VI. The Greek reality and the revolutionary industrial groups

  1. In Greece today worker syndicalism has really got bogged down.

  2. After the repression of the industrial movement in [Greek factories] Pitsos, A.E.G., Eskimo, etc. and of the masons’ movement (23 July — 25 May) the opportunity for the development of direct action in production sites that had been opened was in fact lost, with the consequence that these days the workers limit themselves to the ghost of mediatory syndicalism which is actualized in the background by the reformist syndicalist unions’ administration councils.

  3. In parallel, the capital was re-organized, renovating and completing the repression apparatus against the labour movement. For instance, the black-legging machine, employment law, MAT [riot police], persecution of syndicalists, mass layoffs, etc. resulting in open direct action being impossible in today’s places of production.

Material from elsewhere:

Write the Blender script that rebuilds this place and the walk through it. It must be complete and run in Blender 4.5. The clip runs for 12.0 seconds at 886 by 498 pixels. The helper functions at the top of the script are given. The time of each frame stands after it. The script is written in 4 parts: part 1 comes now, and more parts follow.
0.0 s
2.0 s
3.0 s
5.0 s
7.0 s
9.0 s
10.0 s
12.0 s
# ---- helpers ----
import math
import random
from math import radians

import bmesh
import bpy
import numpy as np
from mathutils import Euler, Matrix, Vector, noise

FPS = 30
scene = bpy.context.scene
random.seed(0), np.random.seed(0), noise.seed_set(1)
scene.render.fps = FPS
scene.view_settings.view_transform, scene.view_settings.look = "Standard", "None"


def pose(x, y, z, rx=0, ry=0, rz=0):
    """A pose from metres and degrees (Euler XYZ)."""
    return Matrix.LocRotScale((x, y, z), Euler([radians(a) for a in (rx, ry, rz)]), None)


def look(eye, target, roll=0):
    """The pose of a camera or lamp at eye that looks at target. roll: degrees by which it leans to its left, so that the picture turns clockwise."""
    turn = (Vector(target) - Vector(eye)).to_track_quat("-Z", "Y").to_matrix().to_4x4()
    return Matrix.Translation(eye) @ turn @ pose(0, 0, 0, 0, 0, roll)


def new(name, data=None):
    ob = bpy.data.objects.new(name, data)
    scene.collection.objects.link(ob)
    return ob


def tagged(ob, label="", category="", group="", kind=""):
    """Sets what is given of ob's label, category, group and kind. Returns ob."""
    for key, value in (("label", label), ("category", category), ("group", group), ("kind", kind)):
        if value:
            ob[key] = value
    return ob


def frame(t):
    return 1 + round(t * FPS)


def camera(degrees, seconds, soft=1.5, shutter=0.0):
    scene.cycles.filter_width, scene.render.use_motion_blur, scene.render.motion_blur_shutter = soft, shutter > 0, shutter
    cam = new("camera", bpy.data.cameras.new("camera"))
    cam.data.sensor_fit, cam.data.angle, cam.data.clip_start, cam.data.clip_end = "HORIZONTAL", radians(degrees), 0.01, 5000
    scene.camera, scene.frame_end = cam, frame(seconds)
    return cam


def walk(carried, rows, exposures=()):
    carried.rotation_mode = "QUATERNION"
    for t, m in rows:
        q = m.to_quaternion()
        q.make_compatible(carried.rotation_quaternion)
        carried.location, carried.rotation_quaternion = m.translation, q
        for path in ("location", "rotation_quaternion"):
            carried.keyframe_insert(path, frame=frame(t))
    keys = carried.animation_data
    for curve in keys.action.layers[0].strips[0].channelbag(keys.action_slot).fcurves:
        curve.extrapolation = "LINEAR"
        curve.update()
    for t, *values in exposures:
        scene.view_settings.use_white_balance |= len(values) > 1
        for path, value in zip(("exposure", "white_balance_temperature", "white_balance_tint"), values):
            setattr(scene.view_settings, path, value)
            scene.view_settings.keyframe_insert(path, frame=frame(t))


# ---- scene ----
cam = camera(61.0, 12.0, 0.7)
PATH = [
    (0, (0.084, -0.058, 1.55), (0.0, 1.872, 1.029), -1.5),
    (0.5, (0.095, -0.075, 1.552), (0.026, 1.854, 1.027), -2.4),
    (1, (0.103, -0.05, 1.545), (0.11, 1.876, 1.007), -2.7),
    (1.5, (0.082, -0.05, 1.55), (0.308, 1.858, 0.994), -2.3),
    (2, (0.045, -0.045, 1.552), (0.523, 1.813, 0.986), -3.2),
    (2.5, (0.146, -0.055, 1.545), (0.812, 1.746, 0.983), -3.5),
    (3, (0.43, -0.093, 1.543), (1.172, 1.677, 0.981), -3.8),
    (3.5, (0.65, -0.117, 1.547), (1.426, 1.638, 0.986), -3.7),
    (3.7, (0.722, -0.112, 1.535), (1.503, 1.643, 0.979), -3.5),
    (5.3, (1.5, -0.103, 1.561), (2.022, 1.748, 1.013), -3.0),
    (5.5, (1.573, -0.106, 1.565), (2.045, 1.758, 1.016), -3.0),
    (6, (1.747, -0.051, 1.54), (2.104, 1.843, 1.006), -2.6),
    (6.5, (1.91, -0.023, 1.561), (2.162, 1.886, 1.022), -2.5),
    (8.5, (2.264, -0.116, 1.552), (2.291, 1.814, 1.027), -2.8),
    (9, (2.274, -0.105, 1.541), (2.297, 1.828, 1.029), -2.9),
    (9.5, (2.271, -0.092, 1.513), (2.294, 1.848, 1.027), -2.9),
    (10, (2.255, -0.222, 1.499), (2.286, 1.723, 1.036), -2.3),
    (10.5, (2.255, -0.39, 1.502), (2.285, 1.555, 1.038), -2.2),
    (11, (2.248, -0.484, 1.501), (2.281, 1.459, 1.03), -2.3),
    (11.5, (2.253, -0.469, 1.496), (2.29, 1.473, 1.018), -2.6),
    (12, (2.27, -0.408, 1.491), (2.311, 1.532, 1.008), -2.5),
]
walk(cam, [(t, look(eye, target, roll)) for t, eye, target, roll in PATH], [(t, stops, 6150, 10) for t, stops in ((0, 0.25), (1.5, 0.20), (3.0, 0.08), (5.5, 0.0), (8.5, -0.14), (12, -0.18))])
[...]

  4. In this situation the only solution is the promotion of revolutionary groups within the places of production that will rally the revolutionist workers whose aim will be the advancement of direct action.

  5. We believe that these groups’ action will focus on: a) prevailing over reformist syndicalism and revealing its hagglings with the bosses, b) forging ahead revolutionary forms of praxis such as fierce strikes, occupations, sabotage of production, etc., and c) propagandizing decision-making by the workers themselves by the agency of the general assemblies and beating the belief in representation.

  6. Here we ought to make it clear that in no way we believe that these groups can replace the real organizations of workers in production sites.

    [Translator’s note: zymosis in the next paragraph means the development and spread of political maturity amongst the workers].

  7. These groups with their action are the zymosis’ catalysts for the advancement of class struggle by direct action.